## [TASK PROMPT]
Leave the pictures out and quote every line from the start of the listing to the line with "turn = (Vector(target)", inclusive.

## [DATA SEGMENT]
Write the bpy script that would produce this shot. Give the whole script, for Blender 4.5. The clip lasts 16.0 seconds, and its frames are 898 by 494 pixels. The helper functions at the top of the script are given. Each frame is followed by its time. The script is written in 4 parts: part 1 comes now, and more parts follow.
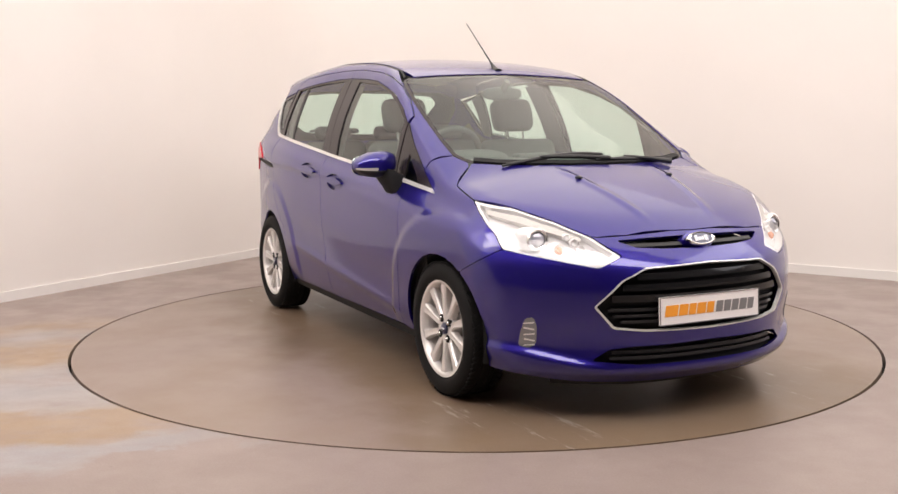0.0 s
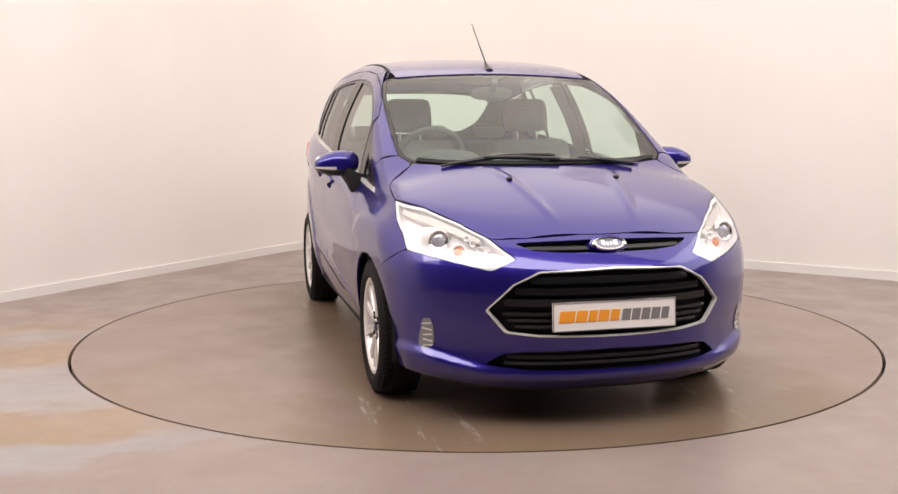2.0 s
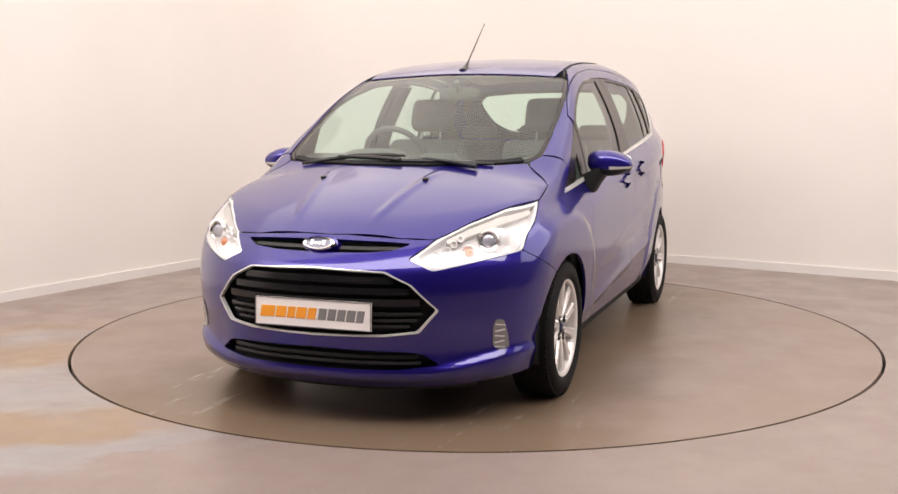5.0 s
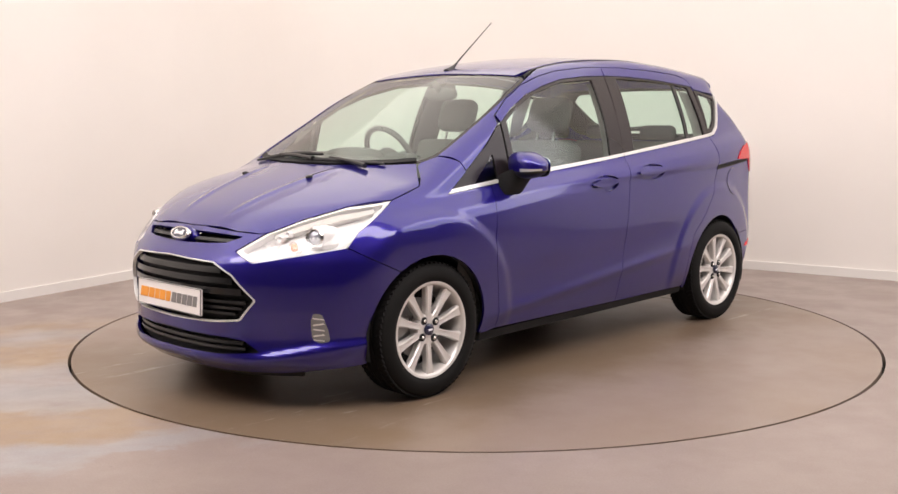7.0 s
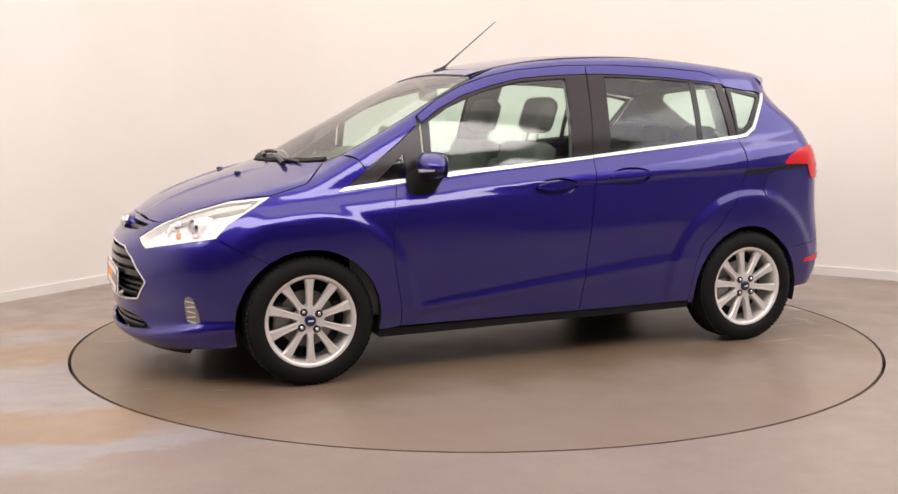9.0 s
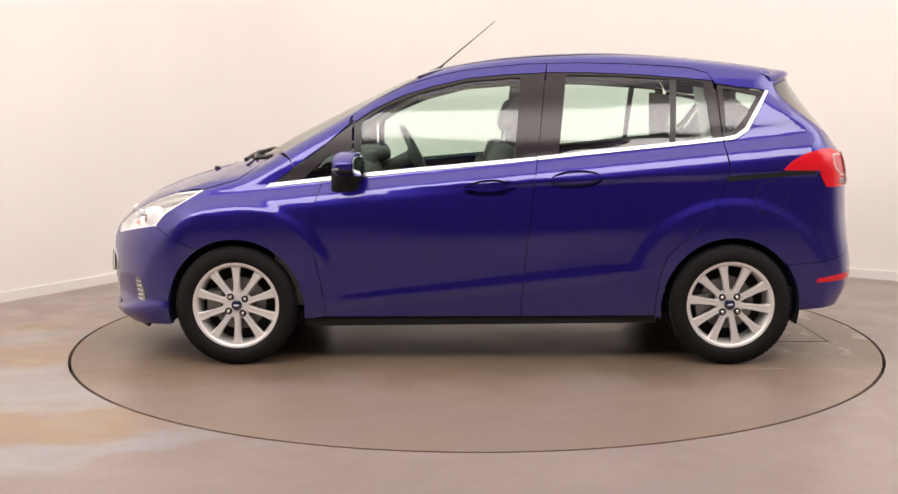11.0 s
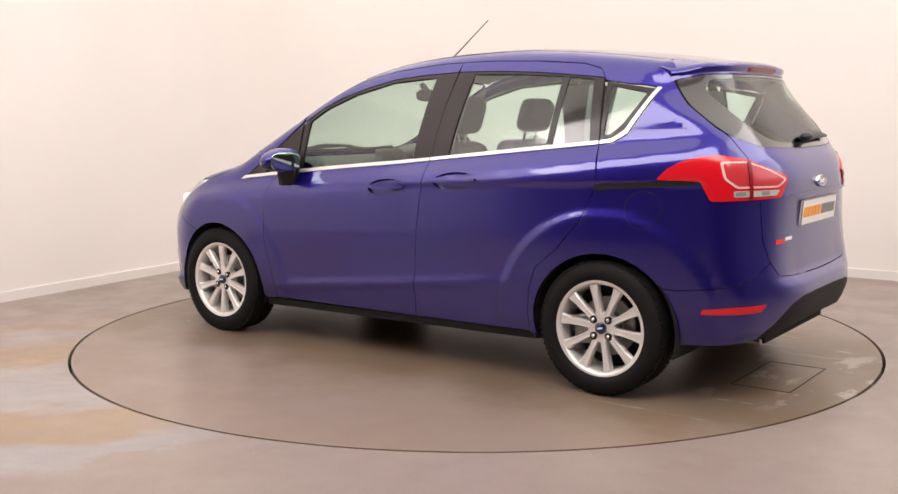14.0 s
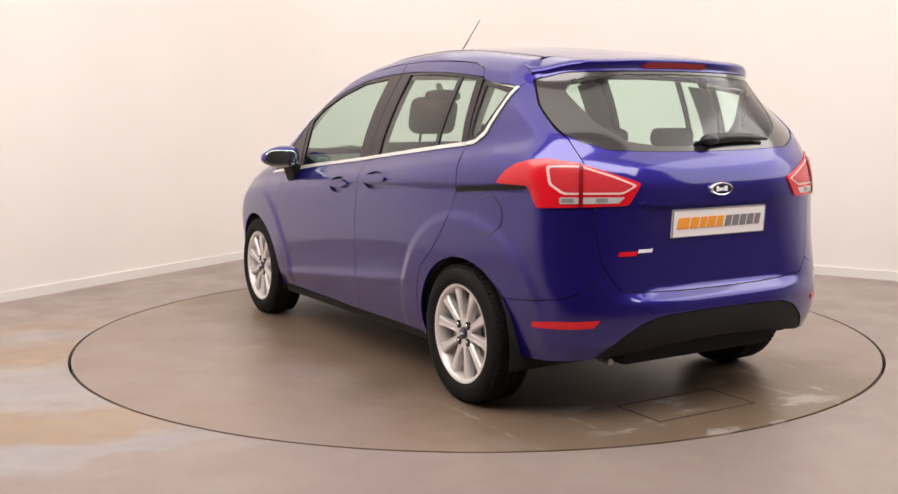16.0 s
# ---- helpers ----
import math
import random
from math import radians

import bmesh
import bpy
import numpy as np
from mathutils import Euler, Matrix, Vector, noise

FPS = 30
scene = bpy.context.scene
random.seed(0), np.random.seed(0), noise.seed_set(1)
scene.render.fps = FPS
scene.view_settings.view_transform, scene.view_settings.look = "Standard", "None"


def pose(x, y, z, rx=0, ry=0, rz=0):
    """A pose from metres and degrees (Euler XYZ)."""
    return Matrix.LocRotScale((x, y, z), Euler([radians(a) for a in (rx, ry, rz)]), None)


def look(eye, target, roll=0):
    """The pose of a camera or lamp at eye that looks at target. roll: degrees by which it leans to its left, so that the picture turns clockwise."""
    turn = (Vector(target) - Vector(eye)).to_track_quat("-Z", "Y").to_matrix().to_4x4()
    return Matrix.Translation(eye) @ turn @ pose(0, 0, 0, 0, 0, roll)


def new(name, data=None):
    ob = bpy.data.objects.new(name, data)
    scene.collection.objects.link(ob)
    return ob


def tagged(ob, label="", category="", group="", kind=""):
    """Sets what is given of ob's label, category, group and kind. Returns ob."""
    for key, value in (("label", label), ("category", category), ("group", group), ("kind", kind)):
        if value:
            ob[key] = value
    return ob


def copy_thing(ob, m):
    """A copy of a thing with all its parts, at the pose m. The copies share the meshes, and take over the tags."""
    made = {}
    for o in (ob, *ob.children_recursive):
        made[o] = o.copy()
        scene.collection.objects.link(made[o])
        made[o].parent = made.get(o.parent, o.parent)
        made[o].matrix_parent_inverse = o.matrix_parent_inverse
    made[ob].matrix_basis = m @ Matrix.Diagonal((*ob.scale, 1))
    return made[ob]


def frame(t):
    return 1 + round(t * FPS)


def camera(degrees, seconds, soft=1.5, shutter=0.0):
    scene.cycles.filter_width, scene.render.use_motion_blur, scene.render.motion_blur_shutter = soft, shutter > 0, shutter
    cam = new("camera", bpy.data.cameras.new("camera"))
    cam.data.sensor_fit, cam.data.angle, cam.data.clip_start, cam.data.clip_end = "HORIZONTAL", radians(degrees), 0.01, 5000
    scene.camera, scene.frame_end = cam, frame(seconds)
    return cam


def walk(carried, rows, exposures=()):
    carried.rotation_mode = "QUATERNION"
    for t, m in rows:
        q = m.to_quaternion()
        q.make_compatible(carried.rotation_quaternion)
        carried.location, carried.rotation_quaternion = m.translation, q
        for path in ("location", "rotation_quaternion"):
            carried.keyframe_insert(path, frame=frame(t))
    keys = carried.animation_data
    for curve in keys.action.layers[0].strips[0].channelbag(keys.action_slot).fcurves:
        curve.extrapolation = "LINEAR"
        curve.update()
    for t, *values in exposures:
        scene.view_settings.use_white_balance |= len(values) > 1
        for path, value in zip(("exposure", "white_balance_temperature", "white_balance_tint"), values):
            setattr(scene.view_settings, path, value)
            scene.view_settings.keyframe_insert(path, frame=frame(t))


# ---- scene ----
from mathutils.geometry import delaunay_2d_cdt

cam = camera(47.07, 16.0, soft=1.5)
CAM = pose(0, -5.983, 1.249, 90 - 7.187, 0, 1.338) @ pose(0, 0, 0, 0, 0, -0.254)
walk(cam, [(0, CAM), (16.0, CAM)], exposures=[(0, 0.46), (16.0, 0.46)])

# ---- light: unseen ceiling and front area lamps, plus two added side fills ----
world = bpy.data.worlds.new("studio")
scene.world = world
world.use_nodes = True
world.node_tree.nodes["Background"].inputs[0].default_value = (1.0, 0.95, 0.9, 1)
world.node_tree.nodes["Background"].inputs[1].default_value = 0.05


def area_lamp(name, at, target, sx, sy, watts, color):
    data = bpy.data.lights.new(name, "AREA")
    data.shape, data.size, data.size_y, data.energy, data.color = "RECTANGLE", sx, sy, watts, color
    ob = new(name, data)
    ob.matrix_world = look(at, target)
    return ob


area_lamp("ceiling_light", (0.0, 1.6, 3.95), (0.0, 1.6, 0), 12.0, 8.0, 330, (1.0, 0.915, 0.83))
area_lamp("front_light", (-0.4, -3.3, 3.8), (-0.2, 0.9, 0.5), 9.0, 2.0, 290, (1.0, 0.915, 0.885))
# Added fills without a known source; the right one gives a bright wall's glow.
area_lamp("left_fill", (-4.2, -2.6, 3.9), (-2.6, 0.4, 0.8), 2.0, 3.5, 35, (1.0, 0.89, 0.91))
area_lamp("right_fill", (4.4, -1.4, 3.75), (1.0, -1.2, 0.6), 3.2, 5.0, 80, (0.97, 0.93, 0.97))


# ---- materials ----
def material(name, color, rough=0.5, metal=0.0, **more):
    m = bpy.data.materials.new(name)
    m.use_nodes = True
    b = m.node_tree.nodes["Principled BSDF"]
    b.inputs["Base Color"].default_value = (*color, 1)
    b.inputs["Roughness"].default_value = rough
    b.inputs["Metallic"].default_value = metal
    for key, value in more.items():
        b.inputs[key.replace("_", " ")].default_value = value
    return m


def noise_of(m, scale, detail=4, rough=0.6, stretch=(1, 1, 1)):
    n = m.node_tree.nodes
    t = n.new("ShaderNodeTexCoord")
    p = n.new("ShaderNodeMapping")
    p.inputs["Scale"].default_value = stretch
    x = n.new("ShaderNodeTexNoise")
    x.inputs["Scale"].default_value, x.inputs["Detail"].default_value, x.inputs["Roughness"].default_value = scale, detail, rough
    m.node_tree.links.new(t.outputs["Object"], p.inputs["Vector"])
    m.node_tree.links.new(p.outputs["Vector"], x.inputs["Vector"])
    return x.outputs["Fac"]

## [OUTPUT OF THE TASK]
Write the bpy script that would produce this shot. Give the whole script, for Blender 4.5. The clip lasts 16.0 seconds, and its frames are 898 by 494 pixels. The helper functions at the top of the script are given. Each frame is followed by its time. The script is written in 4 parts: part 1 comes now, and more parts follow.
0.0 s
2.0 s
5.0 s
7.0 s
9.0 s
11.0 s
14.0 s
16.0 s
# ---- helpers ----
import math
import random
from math import radians

import bmesh
import bpy
import numpy as np
from mathutils import Euler, Matrix, Vector, noise

FPS = 30
scene = bpy.context.scene
random.seed(0), np.random.seed(0), noise.seed_set(1)
scene.render.fps = FPS
scene.view_settings.view_transform, scene.view_settings.look = "Standard", "None"


def pose(x, y, z, rx=0, ry=0, rz=0):
    """A pose from metres and degrees (Euler XYZ)."""
    return Matrix.LocRotScale((x, y, z), Euler([radians(a) for a in (rx, ry, rz)]), None)


def look(eye, target, roll=0):
    """The pose of a camera or lamp at eye that looks at target. roll: degrees by which it leans to its left, so that the picture turns clockwise."""
    turn = (Vector(target) - Vector(eye)).to_track_quat("-Z", "Y").to_matrix().to_4x4()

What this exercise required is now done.